Monday, June 4, 2018

Ethnic Insults for Non-Russians Come from the Army and Militia, Semiotician Says


Paul Goble

            Staunton, June 4 – Following the disintegration of the USSR, Kseniya Knorre-Dmitriyeva says, many Russians began using ethnic slurs about other nations both within the Russian Federation and in the post-Soviet states, terms which had their origins in either military or criminal jargon “where nationality always played a particular role.”

            “In the army, Uzbeks were called ‘Uryuks,’ Daghestanis ‘Dags,’ and so on, the semiotician says. In  the army “everyone always knew who was who by nationality, even though few civilians could distinguish a Daghestani from an Ingush” (zen.yandex.ru/media/lenta.ru/v-90e-perestali-stesniatsia-negramotnosti-5b07bdf3dd24845157cc32a9).

                And “in such closed communities, groups often are formed on the basis of where people are from.”  As to the expression “persons of Caucasian nationality,” she continues, that “was borrowed by the newspapers at the end of the 1980s from the language of militia protocols” when the militia began focusing on ethnic crime.

                That and not the earlier use of the term “persons of Jewish nationality” is the explanation for its widespread appearance especially in the early 1990s. The former term, she suggests, “undoubtedly was more correct because Jewish nationality, in contrast to a Caucasian one, exists; and the new expression arose on this basis.”
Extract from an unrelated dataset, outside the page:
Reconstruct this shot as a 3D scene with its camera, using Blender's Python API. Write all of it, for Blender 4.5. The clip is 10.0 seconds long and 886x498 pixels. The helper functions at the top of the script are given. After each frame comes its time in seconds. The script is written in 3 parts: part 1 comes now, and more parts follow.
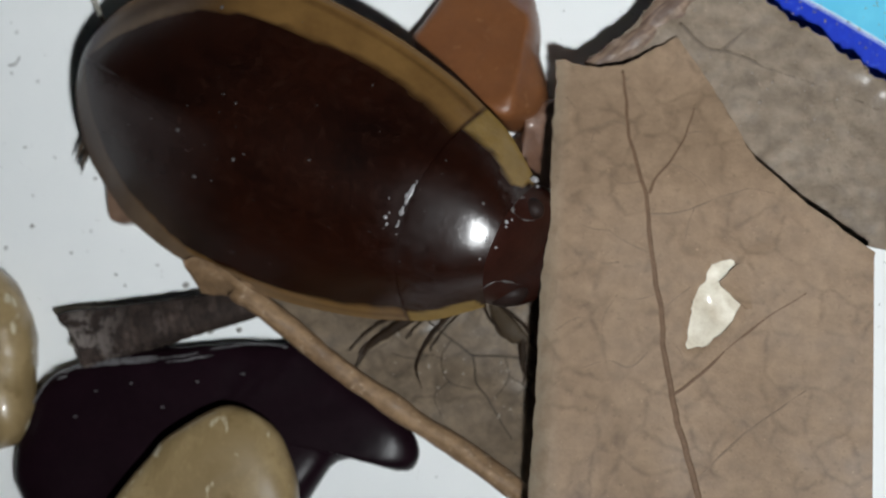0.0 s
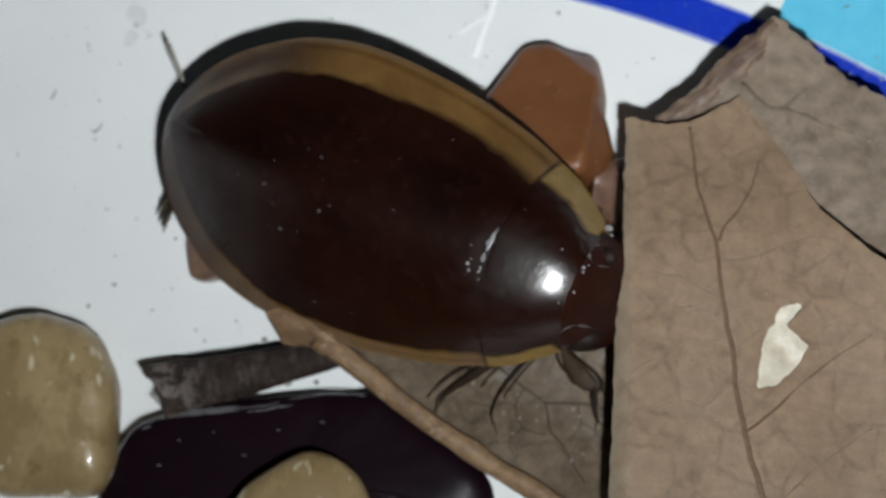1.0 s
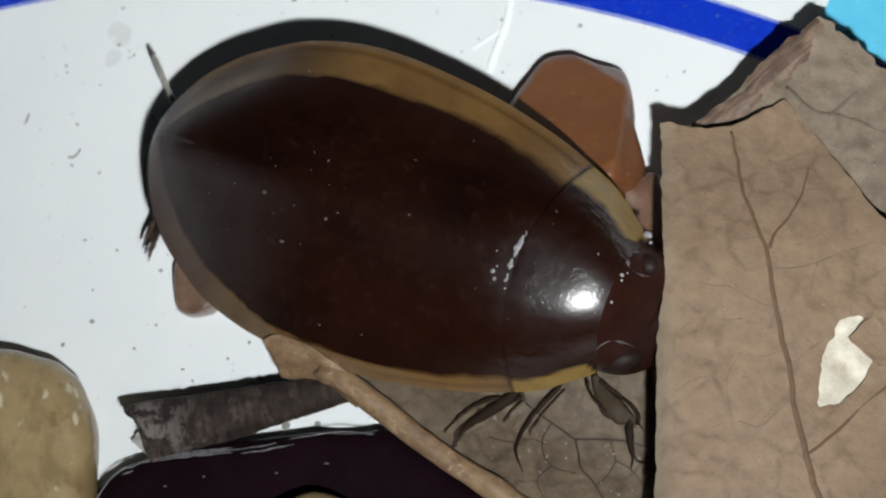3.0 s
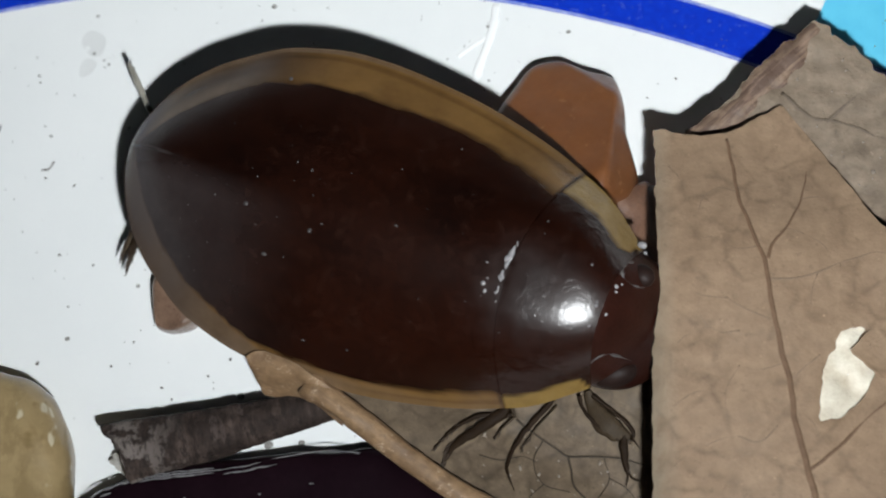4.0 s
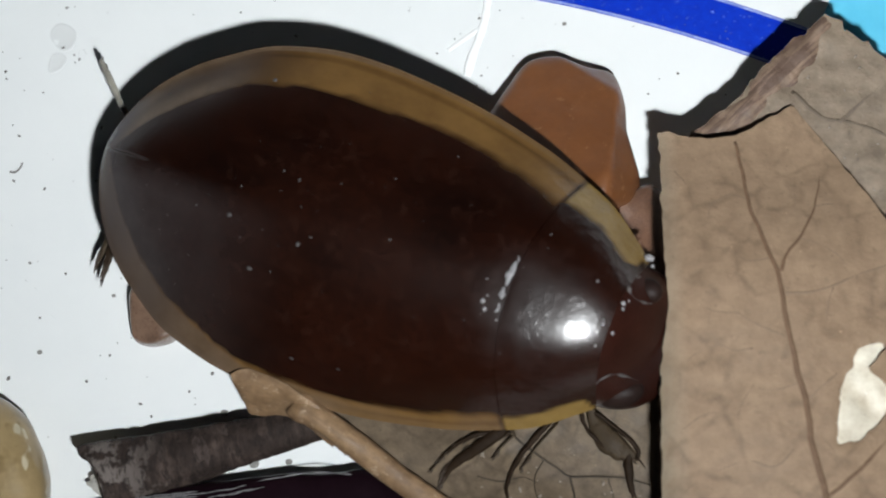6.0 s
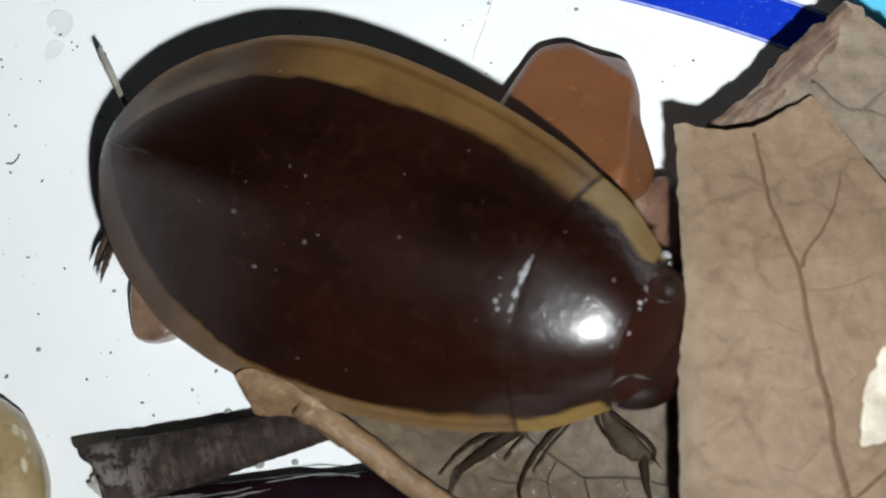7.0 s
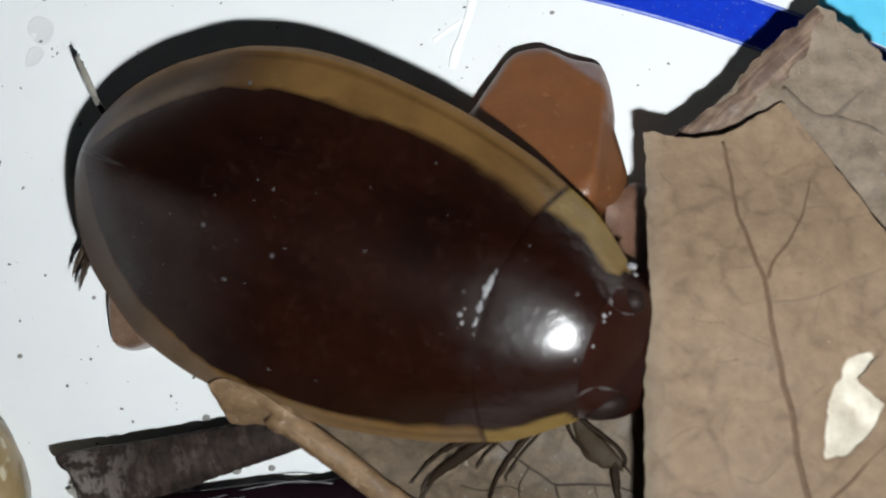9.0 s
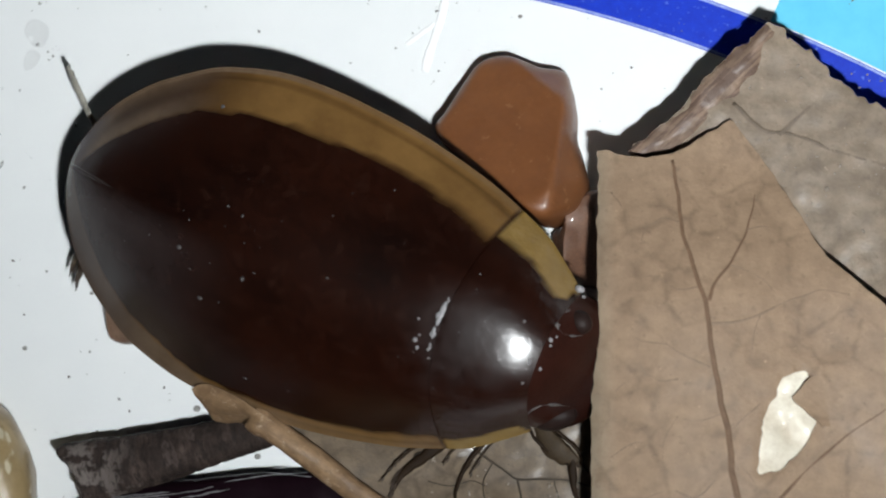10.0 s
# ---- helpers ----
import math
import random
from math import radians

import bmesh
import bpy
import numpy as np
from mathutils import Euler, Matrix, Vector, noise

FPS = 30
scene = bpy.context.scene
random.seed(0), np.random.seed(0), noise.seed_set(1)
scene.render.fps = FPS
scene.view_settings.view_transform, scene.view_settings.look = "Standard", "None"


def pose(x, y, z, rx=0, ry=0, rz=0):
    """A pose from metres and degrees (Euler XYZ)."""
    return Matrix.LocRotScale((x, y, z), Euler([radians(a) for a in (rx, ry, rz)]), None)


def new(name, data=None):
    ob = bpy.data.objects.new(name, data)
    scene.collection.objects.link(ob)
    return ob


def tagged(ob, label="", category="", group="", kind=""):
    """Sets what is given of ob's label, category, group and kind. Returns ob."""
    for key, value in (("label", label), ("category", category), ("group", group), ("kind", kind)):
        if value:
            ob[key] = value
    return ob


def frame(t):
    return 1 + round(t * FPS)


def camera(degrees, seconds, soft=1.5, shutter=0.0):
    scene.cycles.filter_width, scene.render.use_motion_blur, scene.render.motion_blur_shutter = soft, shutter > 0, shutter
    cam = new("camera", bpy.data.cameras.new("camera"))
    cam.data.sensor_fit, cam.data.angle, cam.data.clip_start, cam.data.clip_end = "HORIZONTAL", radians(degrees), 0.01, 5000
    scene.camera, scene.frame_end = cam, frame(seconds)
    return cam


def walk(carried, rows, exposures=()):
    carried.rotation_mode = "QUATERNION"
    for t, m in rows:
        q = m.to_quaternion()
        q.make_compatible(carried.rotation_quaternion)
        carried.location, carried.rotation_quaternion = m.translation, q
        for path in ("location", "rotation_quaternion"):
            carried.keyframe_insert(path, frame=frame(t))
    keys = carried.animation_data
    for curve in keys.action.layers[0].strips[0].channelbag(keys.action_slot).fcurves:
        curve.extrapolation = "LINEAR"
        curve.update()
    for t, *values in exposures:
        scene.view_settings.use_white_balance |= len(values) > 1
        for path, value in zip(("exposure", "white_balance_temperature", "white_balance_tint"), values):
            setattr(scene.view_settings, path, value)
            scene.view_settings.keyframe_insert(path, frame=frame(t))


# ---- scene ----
MM = 0.001

# ---- the camera and its way ----
cam = camera(23.0, 10.0, 2.0)
cam.data.dof.use_dof, cam.data.dof.focus_distance, cam.data.dof.aperture_fstop = True, 132.0 * MM, 54.0
PATH = [
    (0.0, pose(27.91 * MM, -22.76 * MM, 148.46 * MM, 7.397, 8.887, 1.817)),
    (0.5, pose(27.03 * MM, -25.20 * MM, 150.30 * MM, 7.837, 8.799, 1.707)),
    (1.0, pose(21.40 * MM, -31.22 * MM, 154.26 * MM, 11.534, 8.022, 1.544)),
    (1.5, pose(18.86 * MM, -42.74 * MM, 142.20 * MM, 17.033, 7.970, 1.585)),
    (2.0, pose(13.31 * MM, -41.95 * MM, 138.79 * MM, 17.305, 6.532, 1.037)),
    (2.5, pose(14.00 * MM, -42.00 * MM, 138.57 * MM, 17.408, 6.420, 0.984)),
    (4.0, pose(12.27 * MM, -41.36 * MM, 133.20 * MM, 18.299, 5.696, 0.369)),
    (4.5, pose(8.72 * MM, -38.24 * MM, 131.39 * MM, 17.355, 4.315, -0.232)),
    (5.0, pose(9.77 * MM, -36.81 * MM, 128.89 * MM, 17.082, 4.885, -0.128)),
    (6.5, pose(8.59 * MM, -32.74 * MM, 127.98 * MM, 15.627, 4.459, -0.512)),
    (7.0, pose(8.11 * MM, -31.10 * MM, 125.70 * MM, 15.011, 4.470, -0.579)),
    (7.5, pose(11.10 * MM, -30.23 * MM, 124.44 * MM, 14.520, 5.549, -0.572)),
    (8.0, pose(11.04 * MM, -29.88 * MM, 122.16 * MM, 14.742, 5.214, -0.691)),
    (8.5, pose(10.35 * MM, -28.84 * MM, 124.78 * MM, 14.202, 4.765, -0.838)),
    (9.0, pose(13.63 * MM, -27.12 * MM, 126.87 * MM, 13.275, 6.202, -0.526)),
    (9.5, pose(19.65 * MM, -23.48 * MM, 127.93 * MM, 12.345, 8.298, -0.218)),
    (10.0, pose(24.63 * MM, -12.51 * MM, 135.13 * MM, 6.382, 9.626, -0.545)),
]
walk(cam, PATH, exposures=[(0.0, 0.24), (1.0, 0.34), (2.0, 0.38), (2.5, 0.42), (4.0, 0.42), (5.0, 0.3), (6.5, 0.29), (7.5, 0.36), (8.5, 0.23), (9.5, 0.2), (10.0, 0.29)])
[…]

            Knorre-Dmitriyeva’s observation is important as a corrective to the widespread assumption both among Russians and among Russian specialists in the West that “persons of Caucasus nationality” was a direct expansion of “persons of Jewish nationality” and had equally ominous terms for members of the former that the latter did for Jews in the last days of Stalin.

            But her conclusion is even more important because they show the ethnicizing rather than integrating role of the military and the police not only in Soviet times but subsequently, a reminder that military and militia service heightens ethnic awareness and sensitivities rather than  reduces them as many in Moscow are inclined to think.